Flexible Robot Planning for Human-Robot Interaction
To improve industrial acceptance, HRI systems need to improve the speed and robustness they realize without compromising on safety. The robustness of HRI cells can be reduced when safety or protective stops are triggered, which can also give delays which make integration to an assembly line difficult. Methods that improve the robot's ability to avoid contact situations - by changing the trajectory or task sequence - can help reduce the frequency of safety events, improving productivity.
However, to dynamically re-plan the robot's trajectory or task sequence online is typically difficult. Even offline simultaneous planning of trajectory with task sequence from a task specification is difficult - much less doing this dynamically in response to changes in human or environment. Simplifications are needed - a major one is considering a reference trajectory and sequence, and planning deviations from that online. Emerging technologies, such as Realtime Robotics, allow deviations from a planned trajectory online, but cannot make decisions such as switching task if the robot is blocked at the current task. Converging is developing methods that allow dynamic re-planning of a robot's trajectory online in complex, sequential tasks. A key ingredient for this is supporting online or triggered, fast planning methods which can respond to the changes in the human pose, environment configuration, or task state. However, the changes might substantially change the feasibility or performance of an action - methods are also needed which can allow the robot to switch tasks to something that might be more efficient as needed. Such a task interruption, in sequential tasks typical for industrial applications (pick up component, perform multiple alignment and insertion steps, validate) can result in incomplete tasks which should then be resumed. This introduces a third major challenge for flexible planning, which Converging is also aiming to address.

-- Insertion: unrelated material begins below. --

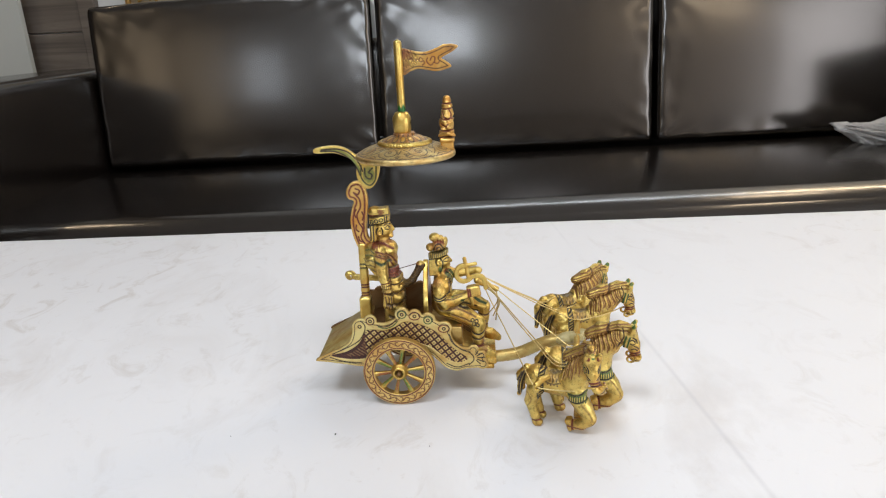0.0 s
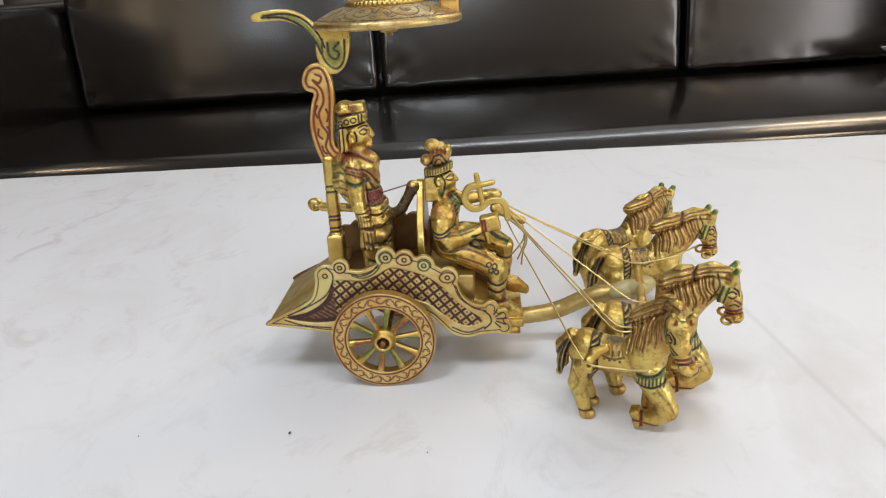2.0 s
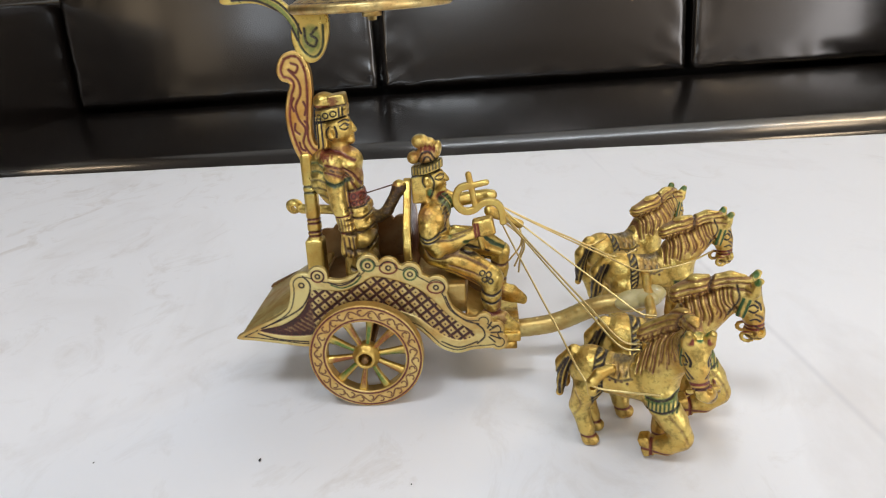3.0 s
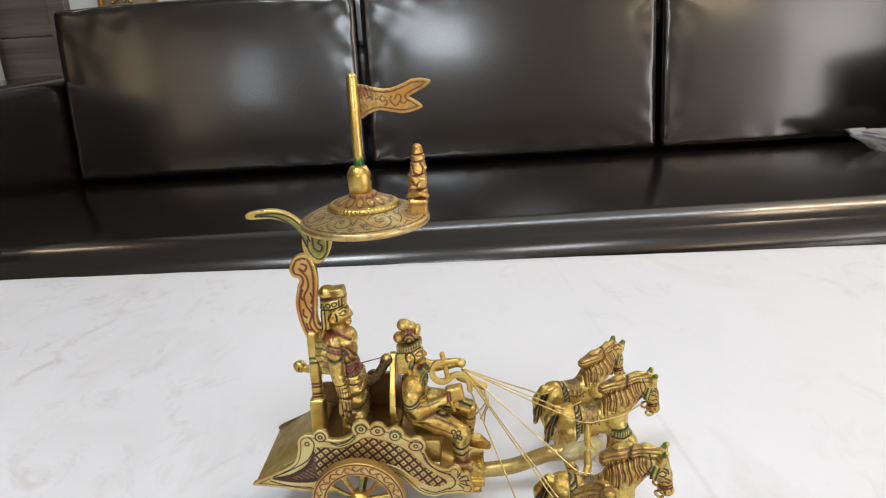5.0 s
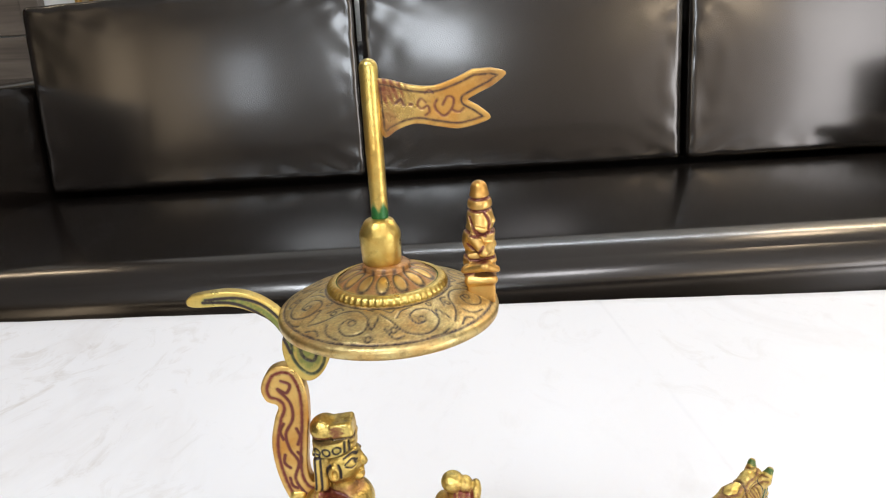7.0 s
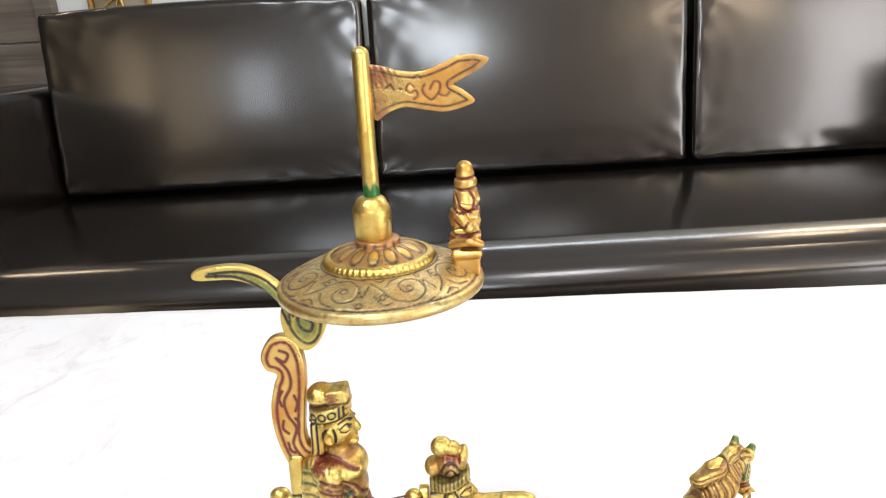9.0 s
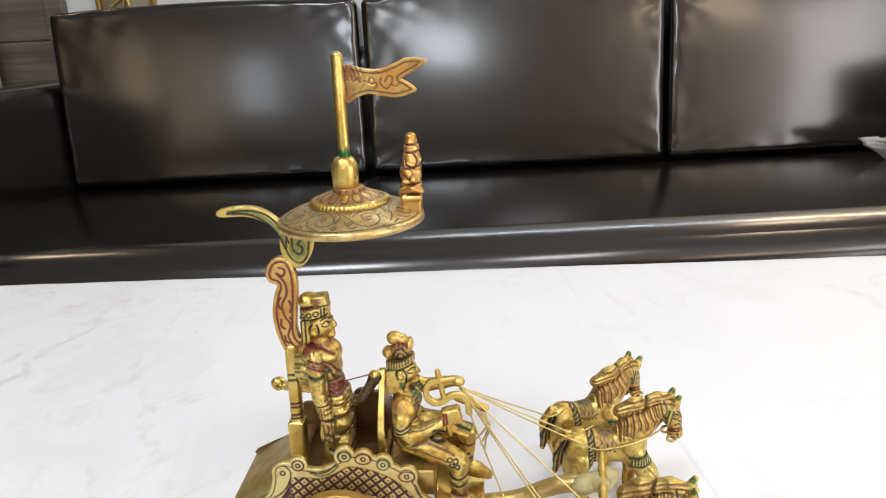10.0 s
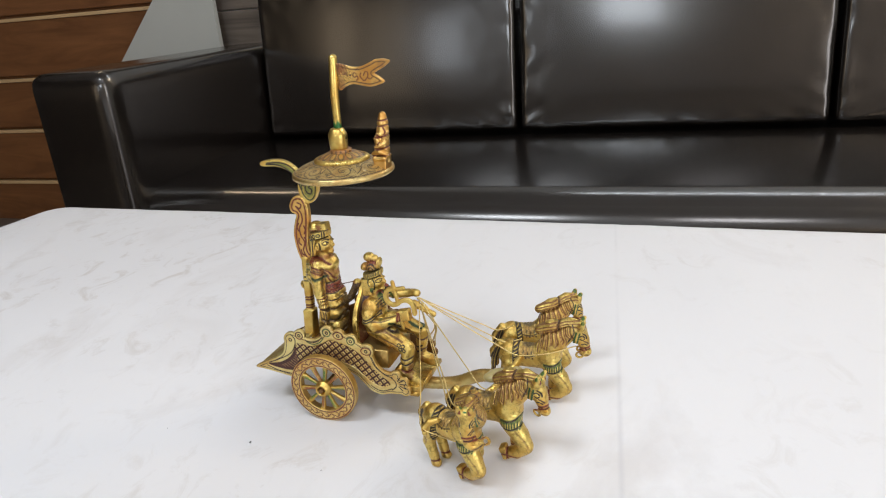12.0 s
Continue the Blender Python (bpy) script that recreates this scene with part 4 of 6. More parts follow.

With these techniques, robots should be able to react to changes in the environment or human motion, adjusting their trajectory to improve safety or human acceptance. Robots should also be able to switch and resume tasks as needed, allowing the robot to be productive when blocked at a certain activity. Together, these capabilities should improve the speed and productivity of robots by reducing the frequency of protective stops and improving the time utilization of the robot in shared workspaces.